From the data that follows, copy every line holding the string "part".

════════════════

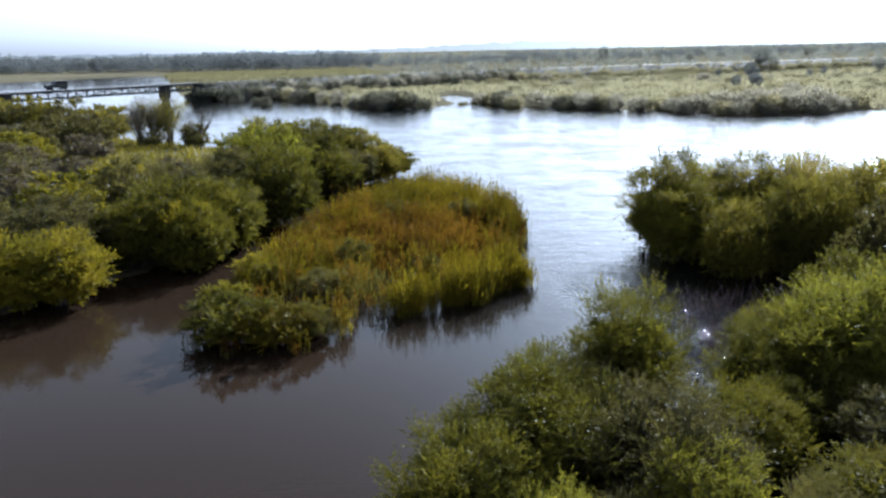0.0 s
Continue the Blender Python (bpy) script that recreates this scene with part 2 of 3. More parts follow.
rl.new(mix_node(rn, rl, "MIX", r_glare.outputs[0], (0.06, 0.057, 0.052), r_was), rn["Principled BSDF"].inputs["Base Color"])
M_PAINT = surface_material("dark_vehicle_paint", [(0.3, (0.02, 0.022, 0.022)), (0.7, (0.035, 0.037, 0.036))], 1.0, 8.0, 0.35, 0.0, 0.002)
M_RUBBER = surface_material("tyre_rubber", [(0.3, (0.015, 0.015, 0.015)), (0.7, (0.03, 0.03, 0.03))], 3.0, 20.0)
M_GLASS, _, _, gp = node_material("dark_window_glass")
gp.inputs["Base Color"].default_value = (0.02, 0.025, 0.03, 1)
gp.inputs["Roughness"].default_value = 0.08


def ground_material():
    m, n, l, p = node_material("marsh_ground")
    pos = n.new("ShaderNodeNewGeometry").outputs["Position"]
    big, mid, small = noise_node(n, l, pos, 0.02, 4.0), noise_node(n, l, pos, 0.22, 4.0), noise_node(n, l, pos, 3.0, 4.0)
    f = math_node(n, l, "ADD", math_node(n, l, "MULTIPLY", big, 0.5), math_node(n, l, "MULTIPLY", mid, 0.5))
    grass = ramp_node(n, l, f, [(0.32, (0.068, 0.062, 0.044)), (0.5, (0.108, 0.098, 0.064)), (0.68, (0.152, 0.133, 0.088))])
    grass = mix_node(n, l, "MULTIPLY", 0.7, grass, ramp_node(n, l, small, [(0.3, (0.6, 0.6, 0.6)), (0.7, (1.3, 1.3, 1.3))]))
    sep = n.new("ShaderNodeSeparateXYZ")
    l.new(pos, sep.inputs[0])
    wet = math_node(n, l, "MULTIPLY", math_node(n, l, "ADD", sep.outputs[2], math_node(n, l, "MULTIPLY", small, 0.15)), 5.0, clamp=True)
    l.new(mix_node(n, l, "MIX", wet, (0.06, 0.045, 0.03), grass), p.inputs["Base Color"])
    p.inputs["Roughness"].default_value = 0.9
    p.inputs["Specular IOR Level"].default_value = 0.0
    bn = n.new("ShaderNodeBump")
    bn.inputs["Distance"].default_value = 0.2
    l.new(small, bn.inputs["Height"])
    l.new(bn.outputs[0], p.inputs["Normal"])
    return m


M_GROUND = ground_material()
# The backdrop glows: its emission stands in for distance haze.
M_HILLS, hn, hl, hp = node_material("glowing_haze_hills")
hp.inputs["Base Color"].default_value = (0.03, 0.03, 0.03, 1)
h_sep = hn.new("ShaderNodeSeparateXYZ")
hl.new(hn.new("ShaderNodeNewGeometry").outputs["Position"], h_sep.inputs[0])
h_east = hn.new("ShaderNodeMapRange")  # the painted haze glows brighter toward the sun
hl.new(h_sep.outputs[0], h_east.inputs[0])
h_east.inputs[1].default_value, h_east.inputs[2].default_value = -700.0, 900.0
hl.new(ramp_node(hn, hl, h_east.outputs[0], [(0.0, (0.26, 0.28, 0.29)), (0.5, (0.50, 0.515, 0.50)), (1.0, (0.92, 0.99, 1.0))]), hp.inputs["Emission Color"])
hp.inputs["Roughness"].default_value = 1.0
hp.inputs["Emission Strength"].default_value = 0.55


# ---- building helpers ----
def mesh_of(name, verts, faces, material):
    me = bpy.data.meshes.new(name)
    me.from_pydata(verts, [], faces)
    me.materials.append(material)
    me.update()
    return me


def loose_mesh(name, corners, material):
    """A mesh of loose triangles from an array (pieces, 3, 3)."""
    q, k = corners.shape[:2]
    me = bpy.data.meshes.new(name)
    me.vertices.add(q * k)
    me.vertices.foreach_set("co", np.ascontiguousarray(corners, dtype=np.float32).ravel())
    me.loops.add(q * k)
    me.loops.foreach_set("vertex_index", np.arange(q * k, dtype=np.int32))
    me.polygons.add(q)
    me.polygons.foreach_set("loop_start", np.arange(0, q * k, k, dtype=np.int32))
    me.polygons.foreach_set("loop_total", np.full(q, k, dtype=np.int32))
    me.materials.append(material)
    me.update(calc_edges=True)
    return me


def child(name, me, parent, label=""):
    ob = new(name, me)
    ob.parent = parent
    return tagged(ob, label)


def part(name, bm, material, parent, label=""):
    me = bpy.data.meshes.new(name)
    bm.to_mesh(me)
    bm.free()
    me.materials.append(material)
    return child(name, me, parent, label)


def box(bm, size, m=Matrix(), bevel=0.0):
    made = bmesh.ops.create_cube(bm, size=1.0, matrix=m @ Matrix.Diagonal((*size, 1)))
    if bevel:
        edges = list({e for v in made["verts"] for e in v.link_edges})
        bmesh.ops.bevel(bm, geom=edges, offset=bevel, segments=2, affect="EDGES")
    return bm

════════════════

Task output »
Continue the Blender Python (bpy) script that recreates this scene with part 2 of 3. More parts follow.
def part(name, bm, material, parent, label=""):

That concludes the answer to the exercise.